Work to complete: Omit all images, then repeat exactly the lines below from the one containing "What Blender Python" through the one containing "q.make_compatible(carried.rotation_quaternion)", both ends included.
--- Start of Entries ---
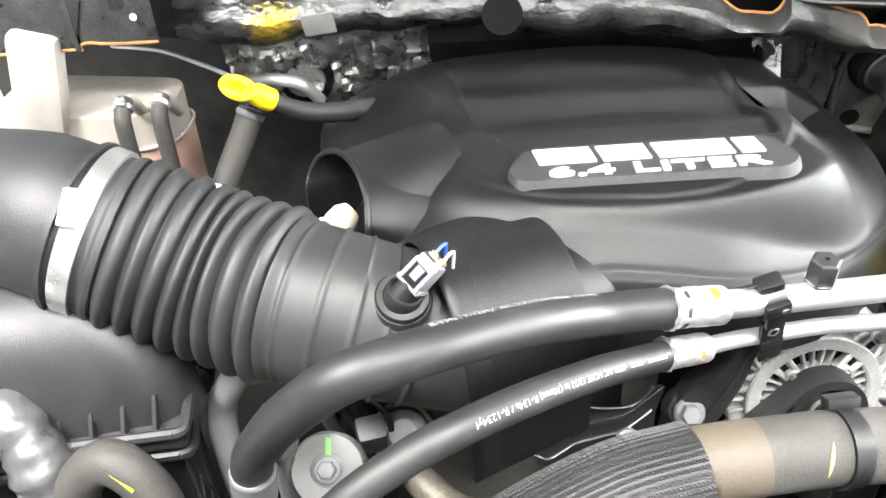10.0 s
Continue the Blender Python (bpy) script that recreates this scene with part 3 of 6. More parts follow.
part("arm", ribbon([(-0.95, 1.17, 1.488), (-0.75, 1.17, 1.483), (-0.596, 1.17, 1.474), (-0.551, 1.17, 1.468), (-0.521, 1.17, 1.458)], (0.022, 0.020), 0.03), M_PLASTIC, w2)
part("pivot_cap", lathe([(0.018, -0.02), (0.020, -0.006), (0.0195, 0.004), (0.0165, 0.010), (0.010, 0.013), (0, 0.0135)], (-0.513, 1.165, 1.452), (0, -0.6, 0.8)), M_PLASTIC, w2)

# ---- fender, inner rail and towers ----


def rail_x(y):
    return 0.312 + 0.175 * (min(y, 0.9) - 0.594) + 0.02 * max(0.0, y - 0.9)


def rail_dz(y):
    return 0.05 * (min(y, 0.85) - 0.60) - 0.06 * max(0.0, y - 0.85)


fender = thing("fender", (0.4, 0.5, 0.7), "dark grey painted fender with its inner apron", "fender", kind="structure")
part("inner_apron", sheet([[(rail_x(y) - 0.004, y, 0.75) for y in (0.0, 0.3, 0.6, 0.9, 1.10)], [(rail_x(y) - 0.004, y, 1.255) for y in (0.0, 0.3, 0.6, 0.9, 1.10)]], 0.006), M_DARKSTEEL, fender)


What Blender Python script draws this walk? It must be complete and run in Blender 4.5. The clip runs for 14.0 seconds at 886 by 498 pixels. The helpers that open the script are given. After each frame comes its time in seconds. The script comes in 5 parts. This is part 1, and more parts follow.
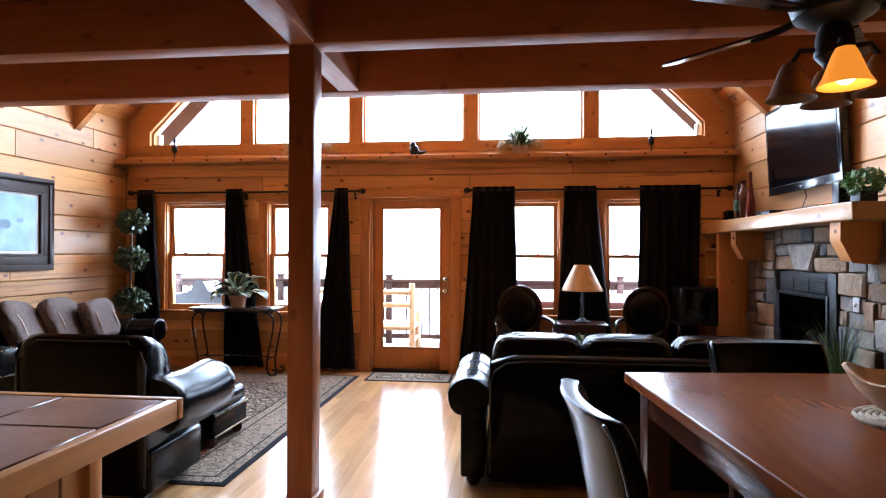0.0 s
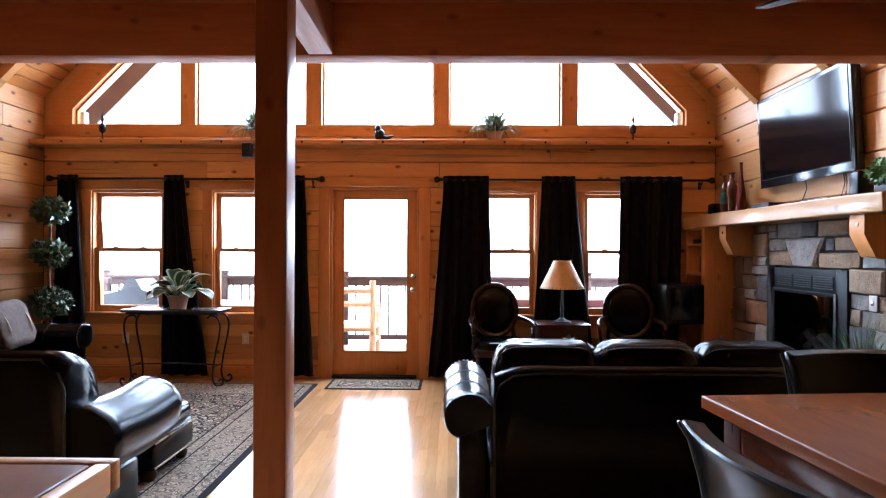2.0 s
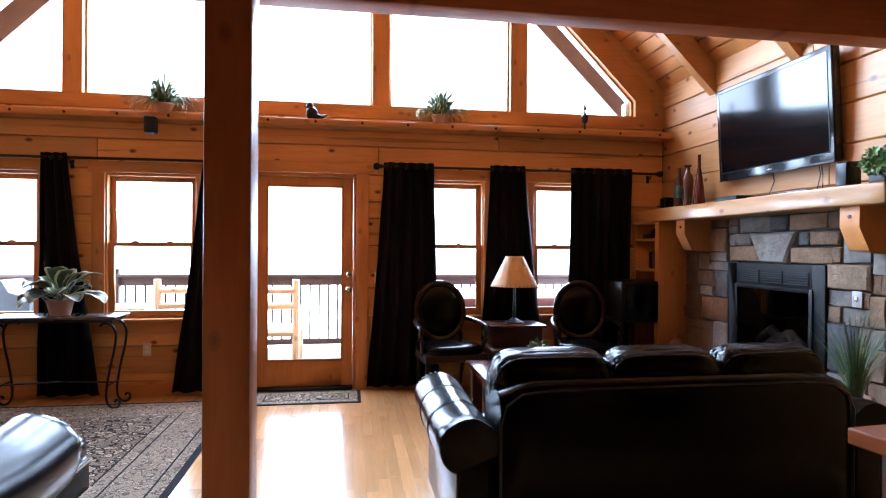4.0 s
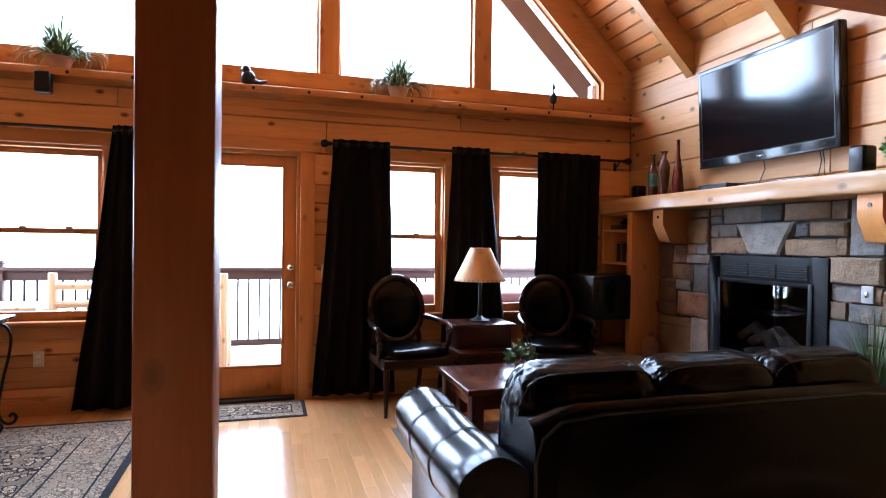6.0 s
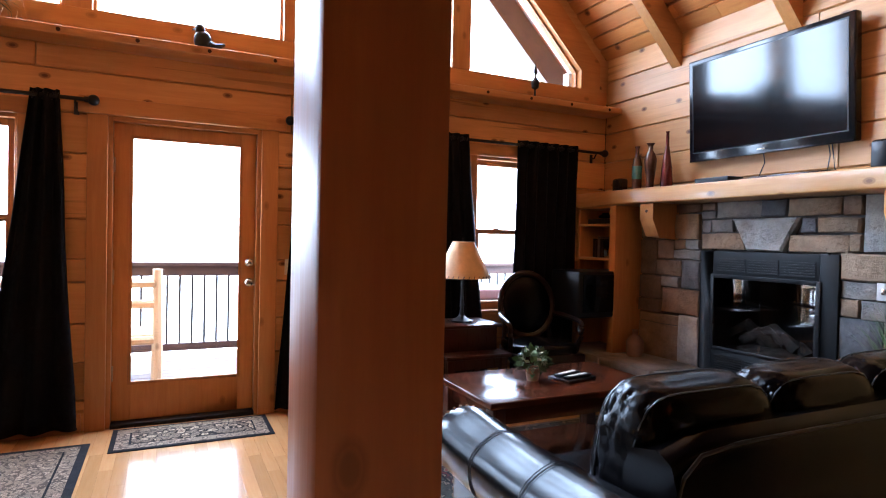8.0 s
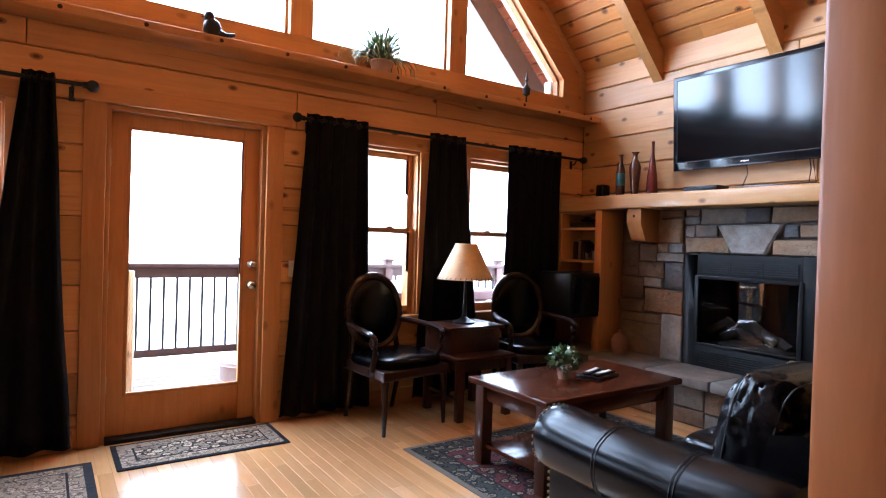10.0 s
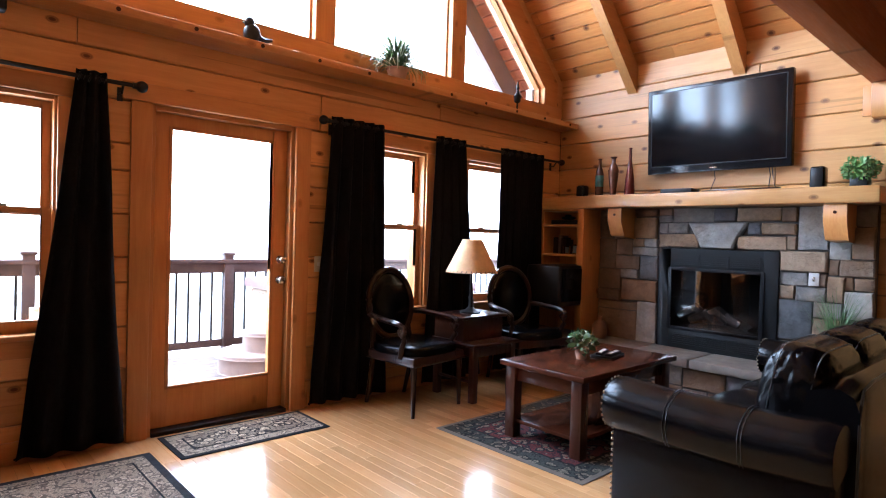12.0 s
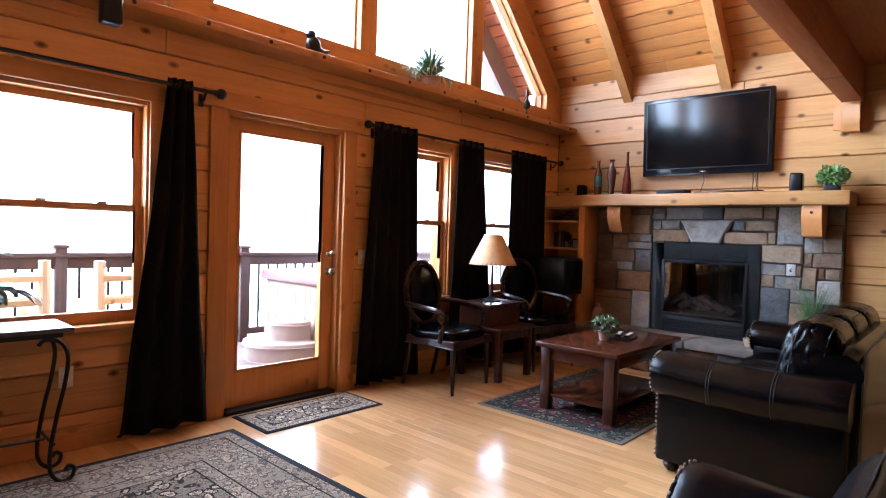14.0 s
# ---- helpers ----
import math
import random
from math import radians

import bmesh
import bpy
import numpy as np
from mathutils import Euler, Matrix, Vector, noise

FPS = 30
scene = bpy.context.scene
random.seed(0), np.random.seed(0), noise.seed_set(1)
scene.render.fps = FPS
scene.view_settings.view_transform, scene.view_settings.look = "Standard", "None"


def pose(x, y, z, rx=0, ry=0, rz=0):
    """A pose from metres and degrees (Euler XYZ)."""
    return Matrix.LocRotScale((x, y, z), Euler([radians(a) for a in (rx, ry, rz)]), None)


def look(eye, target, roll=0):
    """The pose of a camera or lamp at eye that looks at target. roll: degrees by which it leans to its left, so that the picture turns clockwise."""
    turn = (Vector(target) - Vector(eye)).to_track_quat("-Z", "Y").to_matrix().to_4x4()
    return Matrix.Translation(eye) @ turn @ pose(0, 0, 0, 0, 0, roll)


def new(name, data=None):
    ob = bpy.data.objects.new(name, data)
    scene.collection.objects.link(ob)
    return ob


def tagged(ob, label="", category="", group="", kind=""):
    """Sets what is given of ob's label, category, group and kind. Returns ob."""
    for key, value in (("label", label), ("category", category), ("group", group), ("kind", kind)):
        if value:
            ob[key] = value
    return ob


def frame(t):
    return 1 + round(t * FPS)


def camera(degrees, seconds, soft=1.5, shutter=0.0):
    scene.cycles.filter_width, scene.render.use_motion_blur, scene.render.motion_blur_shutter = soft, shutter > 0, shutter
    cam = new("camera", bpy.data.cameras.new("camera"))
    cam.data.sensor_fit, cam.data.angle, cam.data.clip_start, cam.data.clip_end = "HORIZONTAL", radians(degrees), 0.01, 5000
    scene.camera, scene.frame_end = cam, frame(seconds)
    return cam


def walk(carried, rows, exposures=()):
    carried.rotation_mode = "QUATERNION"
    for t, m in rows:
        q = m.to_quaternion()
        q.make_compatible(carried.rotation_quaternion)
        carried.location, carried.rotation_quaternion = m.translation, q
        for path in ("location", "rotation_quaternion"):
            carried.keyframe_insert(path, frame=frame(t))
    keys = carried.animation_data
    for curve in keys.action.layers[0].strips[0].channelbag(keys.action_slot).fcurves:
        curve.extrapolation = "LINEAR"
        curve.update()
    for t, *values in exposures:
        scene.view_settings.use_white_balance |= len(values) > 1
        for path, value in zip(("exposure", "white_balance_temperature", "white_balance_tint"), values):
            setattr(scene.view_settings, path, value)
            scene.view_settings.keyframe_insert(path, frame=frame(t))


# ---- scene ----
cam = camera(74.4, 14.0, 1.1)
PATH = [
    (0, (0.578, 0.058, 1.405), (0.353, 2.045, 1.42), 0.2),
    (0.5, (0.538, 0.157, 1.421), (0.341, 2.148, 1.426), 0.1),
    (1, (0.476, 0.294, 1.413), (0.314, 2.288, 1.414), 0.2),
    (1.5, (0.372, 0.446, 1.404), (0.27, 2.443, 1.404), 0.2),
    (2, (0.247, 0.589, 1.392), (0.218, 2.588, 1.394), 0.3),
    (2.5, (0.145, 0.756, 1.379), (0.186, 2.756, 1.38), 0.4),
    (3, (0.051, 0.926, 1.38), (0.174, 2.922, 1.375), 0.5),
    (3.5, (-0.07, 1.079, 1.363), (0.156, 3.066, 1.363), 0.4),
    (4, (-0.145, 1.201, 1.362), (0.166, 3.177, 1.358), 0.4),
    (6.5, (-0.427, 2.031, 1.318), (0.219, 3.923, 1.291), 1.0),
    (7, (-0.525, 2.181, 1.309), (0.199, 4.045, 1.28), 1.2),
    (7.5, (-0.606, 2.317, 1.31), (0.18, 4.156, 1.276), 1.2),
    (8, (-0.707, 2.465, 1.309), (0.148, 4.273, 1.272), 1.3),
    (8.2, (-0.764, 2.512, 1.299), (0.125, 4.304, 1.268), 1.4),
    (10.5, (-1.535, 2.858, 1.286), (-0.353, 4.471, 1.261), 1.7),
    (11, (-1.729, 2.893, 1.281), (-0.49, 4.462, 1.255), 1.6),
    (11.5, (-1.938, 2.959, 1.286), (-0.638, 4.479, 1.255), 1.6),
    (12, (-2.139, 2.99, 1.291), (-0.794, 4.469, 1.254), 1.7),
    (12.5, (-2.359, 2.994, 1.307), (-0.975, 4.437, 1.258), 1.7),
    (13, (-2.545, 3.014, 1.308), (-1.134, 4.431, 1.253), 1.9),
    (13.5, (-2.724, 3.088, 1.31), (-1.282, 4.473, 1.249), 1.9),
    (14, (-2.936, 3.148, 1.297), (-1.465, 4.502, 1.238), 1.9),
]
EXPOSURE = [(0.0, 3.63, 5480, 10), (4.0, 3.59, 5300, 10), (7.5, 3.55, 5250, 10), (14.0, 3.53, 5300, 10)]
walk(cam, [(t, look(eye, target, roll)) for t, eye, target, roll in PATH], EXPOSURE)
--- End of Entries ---
Response for this exercise:
What Blender Python script draws this walk? It must be complete and run in Blender 4.5. The clip runs for 14.0 seconds at 886 by 498 pixels. The helpers that open the script are given. After each frame comes its time in seconds. The script comes in 5 parts. This is part 1, and more parts follow.
0.0 s
2.0 s
4.0 s
6.0 s
8.0 s
10.0 s
12.0 s
14.0 s
# ---- helpers ----
import math
import random
from math import radians

import bmesh
import bpy
import numpy as np
from mathutils import Euler, Matrix, Vector, noise

FPS = 30
scene = bpy.context.scene
random.seed(0), np.random.seed(0), noise.seed_set(1)
scene.render.fps = FPS
scene.view_settings.view_transform, scene.view_settings.look = "Standard", "None"


def pose(x, y, z, rx=0, ry=0, rz=0):
    """A pose from metres and degrees (Euler XYZ)."""
    return Matrix.LocRotScale((x, y, z), Euler([radians(a) for a in (rx, ry, rz)]), None)


def look(eye, target, roll=0):
    """The pose of a camera or lamp at eye that looks at target. roll: degrees by which it leans to its left, so that the picture turns clockwise."""
    turn = (Vector(target) - Vector(eye)).to_track_quat("-Z", "Y").to_matrix().to_4x4()
    return Matrix.Translation(eye) @ turn @ pose(0, 0, 0, 0, 0, roll)


def new(name, data=None):
    ob = bpy.data.objects.new(name, data)
    scene.collection.objects.link(ob)
    return ob


def tagged(ob, label="", category="", group="", kind=""):
    """Sets what is given of ob's label, category, group and kind. Returns ob."""
    for key, value in (("label", label), ("category", category), ("group", group), ("kind", kind)):
        if value:
            ob[key] = value
    return ob


def frame(t):
    return 1 + round(t * FPS)


def camera(degrees, seconds, soft=1.5, shutter=0.0):
    scene.cycles.filter_width, scene.render.use_motion_blur, scene.render.motion_blur_shutter = soft, shutter > 0, shutter
    cam = new("camera", bpy.data.cameras.new("camera"))
    cam.data.sensor_fit, cam.data.angle, cam.data.clip_start, cam.data.clip_end = "HORIZONTAL", radians(degrees), 0.01, 5000
    scene.camera, scene.frame_end = cam, frame(seconds)
    return cam


def walk(carried, rows, exposures=()):
    carried.rotation_mode = "QUATERNION"
    for t, m in rows:
        q = m.to_quaternion()
        q.make_compatible(carried.rotation_quaternion)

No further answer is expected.